The Price Of Gold In Malaysia And What Affects It
Gold is one of the great traditional forms of savings or investing. Traditionally, families would give gold jewelry to newlyweds as a sign of good luck, but also as an emergency fund for rainy days.
Modern investors look to gold as a safe investment for the risk averse. The price of gold doesn’t increase very quickly, but it does appreciate at a steady rate. They may not make a lot of money from it but there’s no risk of a market crash either.
There’s no escaping mentioning the factors that affect the price of gold in this conversation. Therefore, we are not only going to list the global price of gold here – but also provide you with information on what affects it.
Current price of gold
Listed below are the current Kijang Emas selling prices (as of writing) as listed by Bank Negara Malaysia.
|1 oz||1/2 oz||1/4 oz|
Source: BNM Kijang Emas
The price of gold in Malaysia has spiked since the beginning of the year as investors look to safe havens from looming economic uncertainty.
Prices dipped slightly between 2013 and 2015 but have recovered to reach new heights. In fact, it has climbed 58% over the last five years.
Despite this upward trend, there are some pointers to consider before investing in gold.
US dollar exchange rate
This is likely the biggest variable in determining gold price fluctuations.
It’s enough to remember global gold is traded in US dollars, and an increase in exchange rate will result in an increase in local prices. Conversely, a stronger ringgit will lead to lower gold prices.
Keeping an eye on the US dollar exchange rate is important when trading in gold as it could affect your buying and selling prices.
Gold prices tend to increase during times of high inflation. Commodities rise during this time as investors use them as havens to ride out uncertain times. Gold is often used as an alternative form of savings when confidence in the local currency is low.
However, there are times when this bucks the trend. The current gold rally is a good example, according to a recent EdgeMarkets report. In this era of negative bond yields amid a low inflationary environment, the gold market has been rallying.
Similarly, gold-backed exchange traded funds as well as the futures and options market for trading precious metals like gold, silver and copper will continue to see plenty of activity given the market conditions.
Economic instability tends to send investors running to secure their money. As mentioned before, gold is one of the more popular places to park investments and wait out any sort of economic depression or trade war.
However, this also leads to the selling price of gold increasing due to a rise in demand.
In fact, this rise in demand is not only limited to times of economic downturn. The importance of gold as a raw material in the manufacture of electronics also leads to higher demand when the economy is soaring as well. This is mainly due to people having more disposable income and being able to spend more.
Interest rates set by central banks is often an indicator for where the price of gold is going. Lower rates tend to mean that the price of gold is set to increase, and higher rates are often followed by lower prices.
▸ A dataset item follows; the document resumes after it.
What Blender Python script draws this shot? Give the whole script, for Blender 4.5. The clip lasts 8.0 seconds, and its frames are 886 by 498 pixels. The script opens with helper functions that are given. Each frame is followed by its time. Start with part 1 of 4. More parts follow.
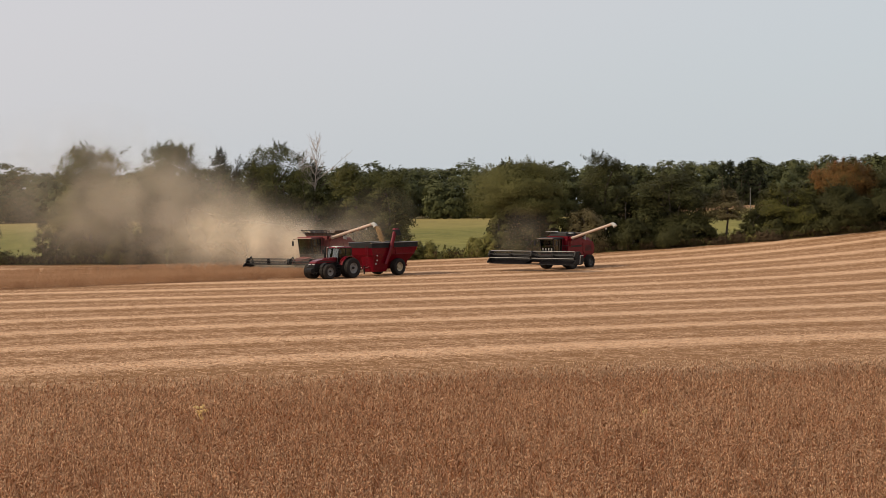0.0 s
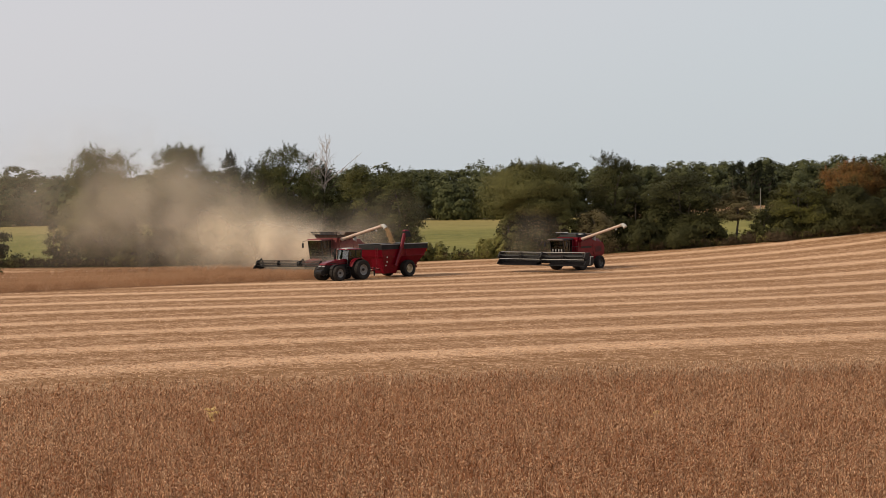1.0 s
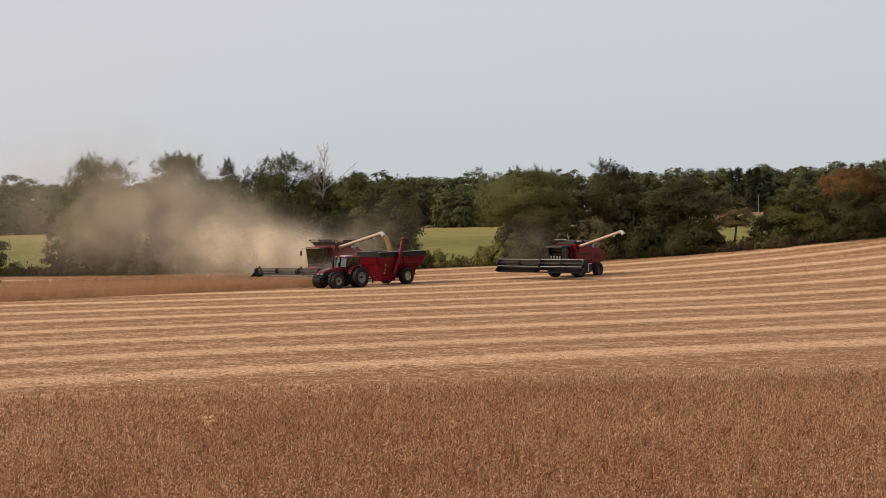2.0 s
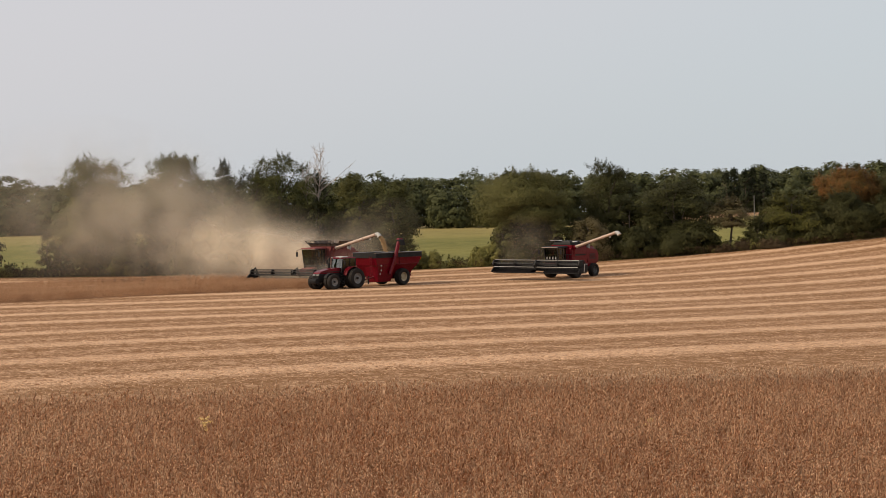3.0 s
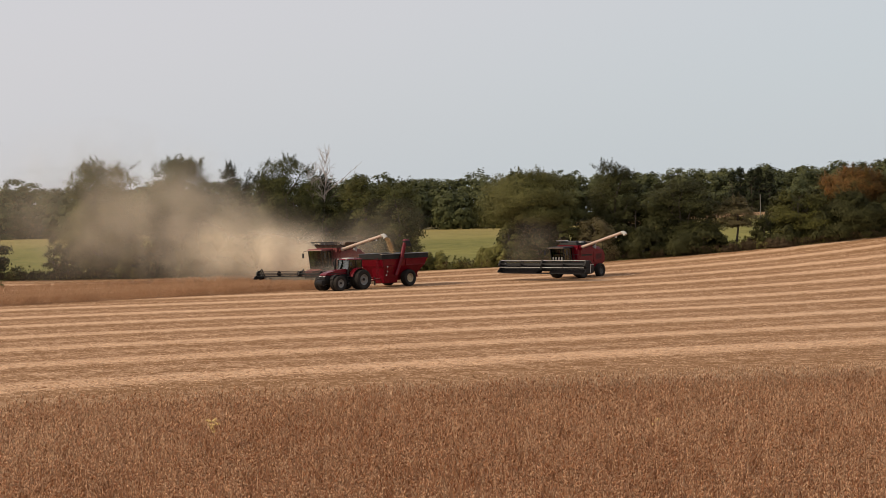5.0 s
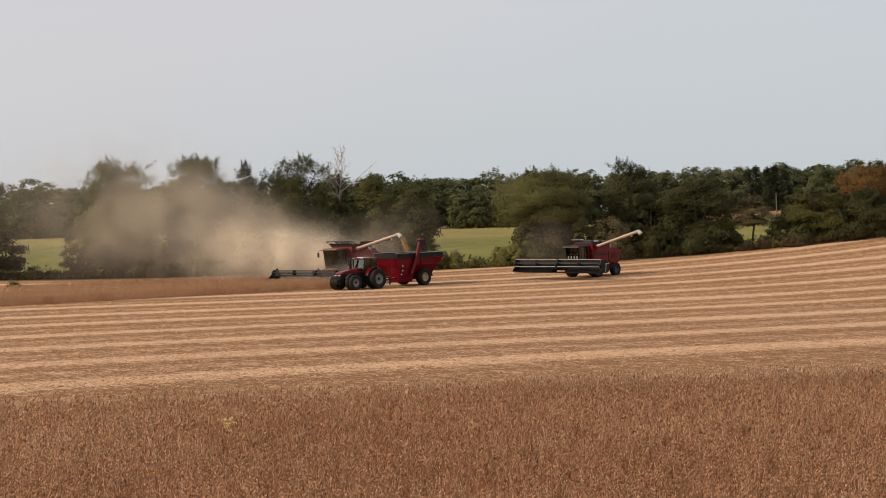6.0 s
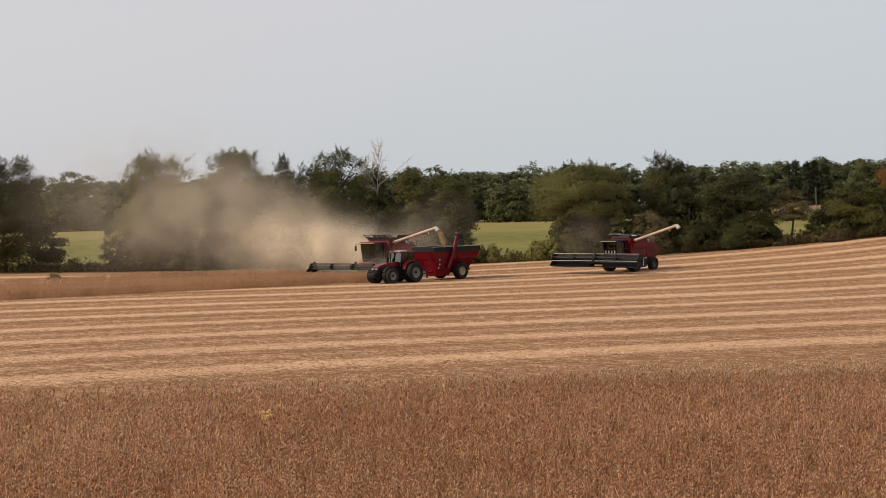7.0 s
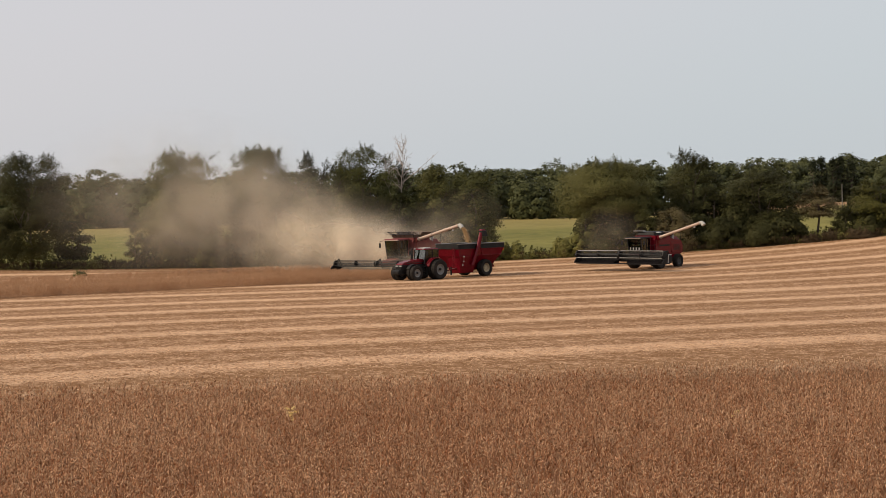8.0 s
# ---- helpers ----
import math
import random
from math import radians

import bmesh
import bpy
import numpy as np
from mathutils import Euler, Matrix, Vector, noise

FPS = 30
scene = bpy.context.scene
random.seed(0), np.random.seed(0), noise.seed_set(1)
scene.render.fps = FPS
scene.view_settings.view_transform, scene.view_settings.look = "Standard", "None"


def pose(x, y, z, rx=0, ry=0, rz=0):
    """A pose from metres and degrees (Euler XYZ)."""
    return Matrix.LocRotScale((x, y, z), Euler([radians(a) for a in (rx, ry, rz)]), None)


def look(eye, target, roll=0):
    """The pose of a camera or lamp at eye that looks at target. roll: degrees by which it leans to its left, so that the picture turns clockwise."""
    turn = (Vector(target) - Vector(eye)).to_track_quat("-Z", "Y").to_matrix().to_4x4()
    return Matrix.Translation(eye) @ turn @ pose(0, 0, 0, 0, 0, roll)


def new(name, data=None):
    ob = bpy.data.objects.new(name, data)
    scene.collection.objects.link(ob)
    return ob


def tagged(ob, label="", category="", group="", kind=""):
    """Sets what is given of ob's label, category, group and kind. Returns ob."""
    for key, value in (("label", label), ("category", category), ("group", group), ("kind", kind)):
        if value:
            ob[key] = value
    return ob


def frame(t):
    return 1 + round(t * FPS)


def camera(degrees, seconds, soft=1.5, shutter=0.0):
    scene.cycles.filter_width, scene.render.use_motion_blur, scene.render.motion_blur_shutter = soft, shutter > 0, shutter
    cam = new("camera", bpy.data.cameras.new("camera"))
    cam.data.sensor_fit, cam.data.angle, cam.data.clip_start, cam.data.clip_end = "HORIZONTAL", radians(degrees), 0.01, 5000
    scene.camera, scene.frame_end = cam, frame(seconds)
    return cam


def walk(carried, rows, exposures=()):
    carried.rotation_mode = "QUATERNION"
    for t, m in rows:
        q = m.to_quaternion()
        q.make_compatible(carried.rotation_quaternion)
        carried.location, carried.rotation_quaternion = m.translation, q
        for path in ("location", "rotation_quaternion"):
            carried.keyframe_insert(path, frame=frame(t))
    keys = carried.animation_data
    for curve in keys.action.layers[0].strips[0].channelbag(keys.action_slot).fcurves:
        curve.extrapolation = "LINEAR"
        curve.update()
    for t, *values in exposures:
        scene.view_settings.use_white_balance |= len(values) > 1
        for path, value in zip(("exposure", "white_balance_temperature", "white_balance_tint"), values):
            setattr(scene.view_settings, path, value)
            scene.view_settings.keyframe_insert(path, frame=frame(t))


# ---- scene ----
EYE = 7.5
LENS = 36.0
# seconds, sideways shift, yaw, pitch, roll
PATH = (
    (0.0, -0.005, -0.252, -1.800, 0.670), (0.1, -0.005, -0.12, -1.87, 0.69), (0.2, -0.006, -0.05, -2.02, 0.74),
    (0.3, -0.007, 0.01, -1.93, 0.79), (0.4, -0.008, 0.10, -2.0, 0.84), (0.5, -0.008, 0.149, -1.960, 0.855), (0.6, -0.009, 0.152, -1.825, 0.857), (0.8, -0.011, 0.157, -1.770, 0.862),
    (1.0, -0.013, 0.161, -1.735, 0.868),
    (1.5, 0.002, 0.187, -1.502, 0.962), (3.0, 0.004, -0.085, -1.394, 1.090), (3.5, -0.002, -0.040, -1.464, 1.095),
    (4.0, 0.0, 0.0, -1.448, 1.2), (4.5, 0.002, 0.059, -1.350, 1.322), (6.0, -0.012, 0.801, -1.371, 1.429),
    (6.5, -0.020, 1.487, -1.496, 1.439), (7.0, -0.019, 2.364, -1.596, 1.275), (7.5, -0.018, 2.937, -1.678, 1.311),
    (8.0, -0.022, 3.380, -1.699, 1.330),
)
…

To be fair, interest rates are adjusted based on how the economy is going. Lower rates are introduced to spur growth if things are slowing down. At the same time, investors look to safer investments during downturns.
Where do you buy gold?
For most, buying gold involves actually receiving a physical product. Traditionally this would take the form of jewelry, but modern times also includes small blocks. In practice, you would keep this gold either at home or in a safe deposit box until a time when it needs to be liquidated.
In this case, gold can be bought from any regular jewelry store. However, if you are buying with the aim of trading, this practice is not recommended as the resale value of jewelry can end up lower than the purchase price; at least in the short term.
A safer alternative would be to invest in gold through a financial institution. Banks often have gold investment accounts that allow individuals to pool their money to buy entire lots of gold. Depending on the type of investment agreement, this may or may not specify a particular lot of gold.
For example, the account will declare that you own 5g of gold. The bank could own a stockpile of gold and simply say that you own a portion of it without actually saying which particular bullion it is.
Alternatively, your bank may have actually bought the gold bullion and stored in it a vault for you to point at and say “this is mine”.
For the most part, there is no practical difference between these two types of owning gold.
Should you invest in gold?
Gold is considered a safe investment because the price doesn’t drop by much and it tends to rebound eventually. However, it is also a very low yield investment because the price doesn’t increase very fast under normal circumstances.
Basically, you cannot go wrong investing in precious metals, especially if you’re really averse to risk and want something very stable.